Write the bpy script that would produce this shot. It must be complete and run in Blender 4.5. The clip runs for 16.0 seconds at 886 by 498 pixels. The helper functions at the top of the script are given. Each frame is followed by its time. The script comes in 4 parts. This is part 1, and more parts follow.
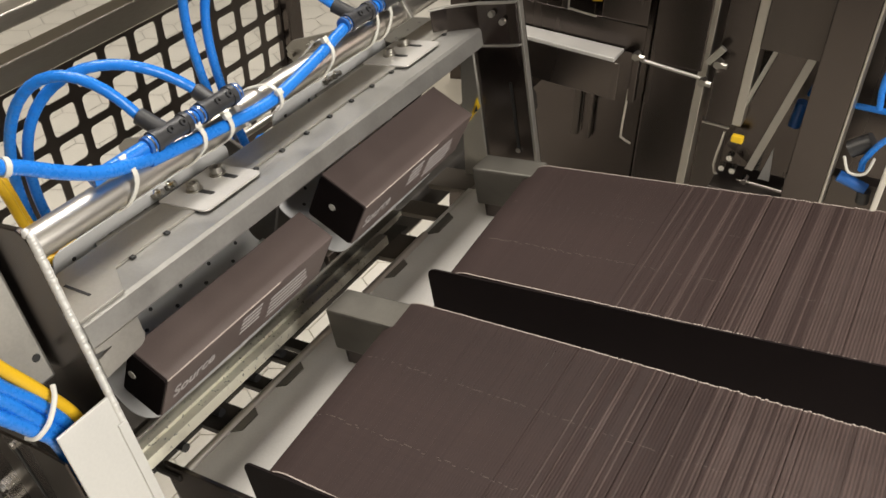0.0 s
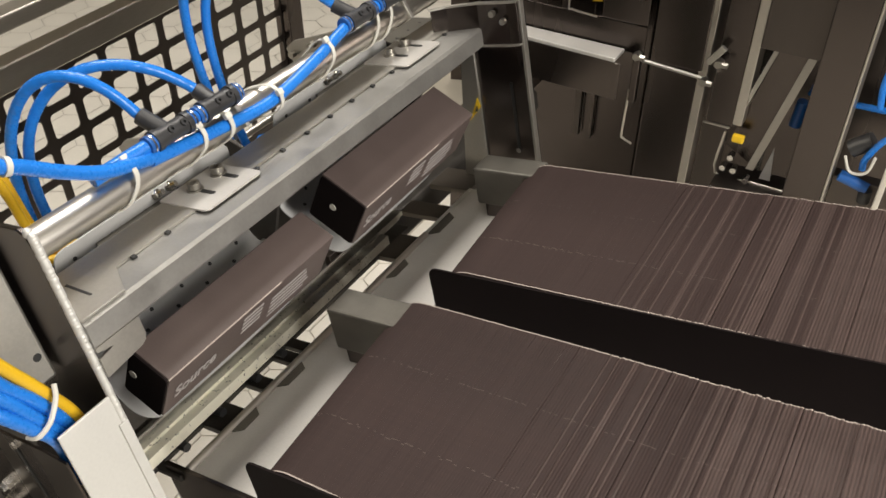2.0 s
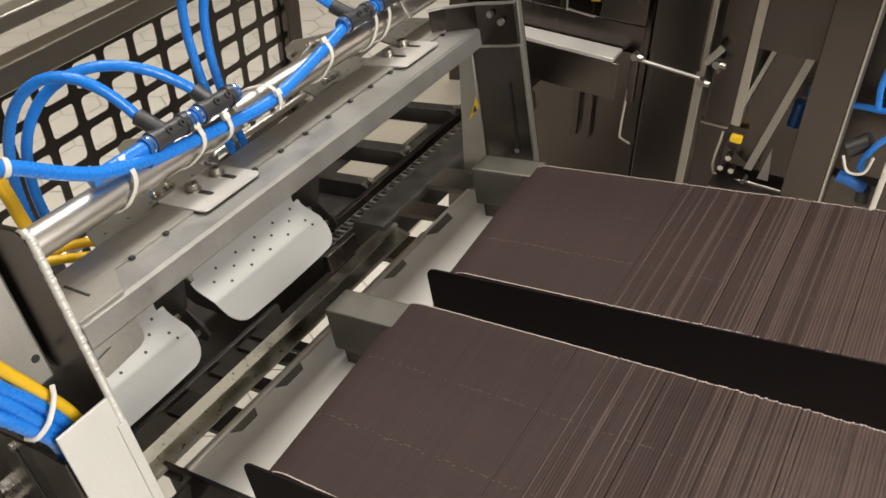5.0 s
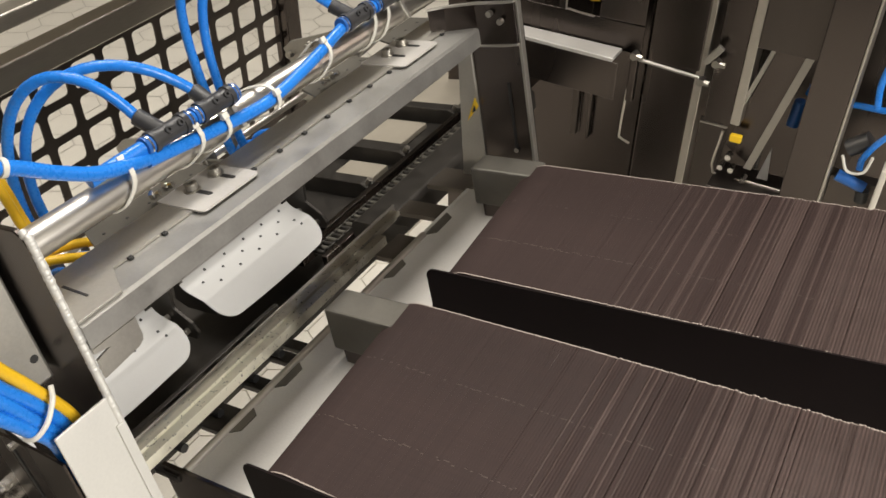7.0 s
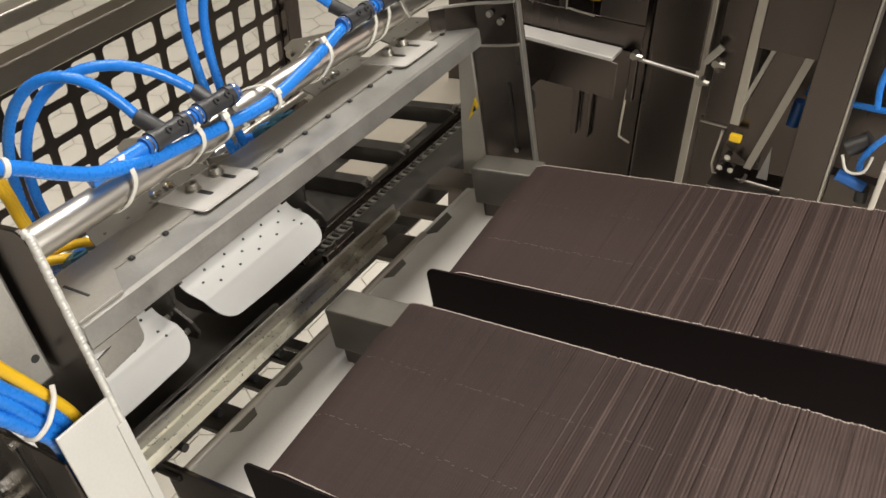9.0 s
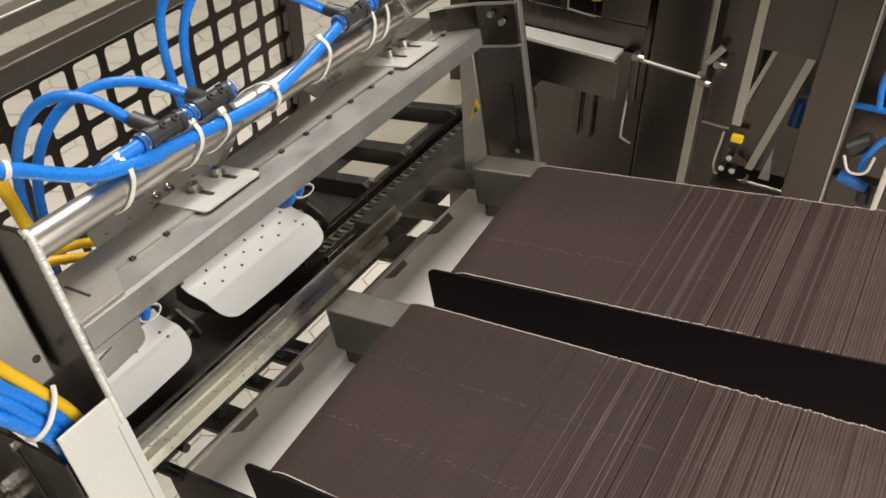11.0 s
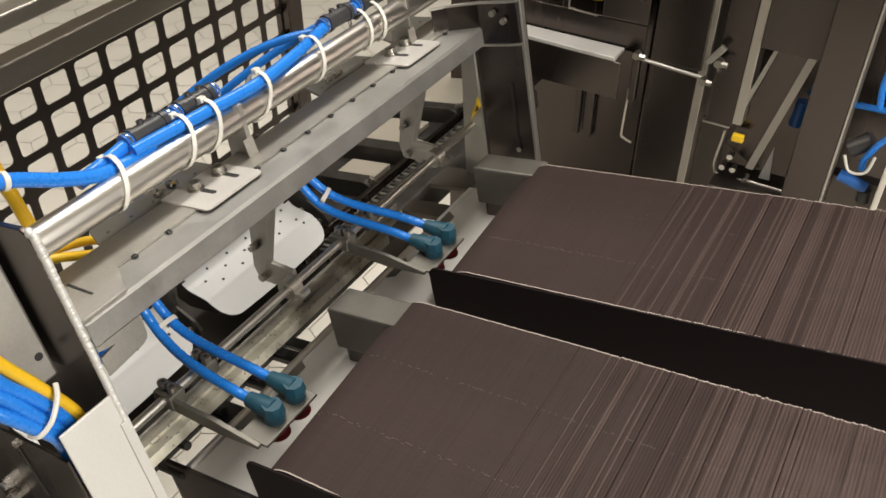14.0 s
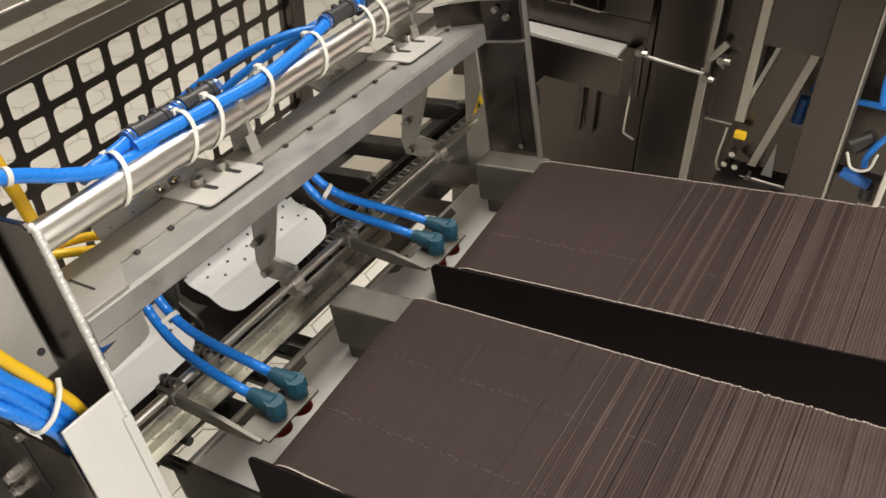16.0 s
+ + +
== Directions ==
Without the pictures, retype the whole of the material above exactly.

== Final result ==
Write the bpy script that would produce this shot. It must be complete and run in Blender 4.5. The clip runs for 16.0 seconds at 886 by 498 pixels. The helper functions at the top of the script are given. Each frame is followed by its time. The script comes in 4 parts. This is part 1, and more parts follow.
0.0 s
2.0 s
5.0 s
7.0 s
9.0 s
11.0 s
14.0 s
16.0 s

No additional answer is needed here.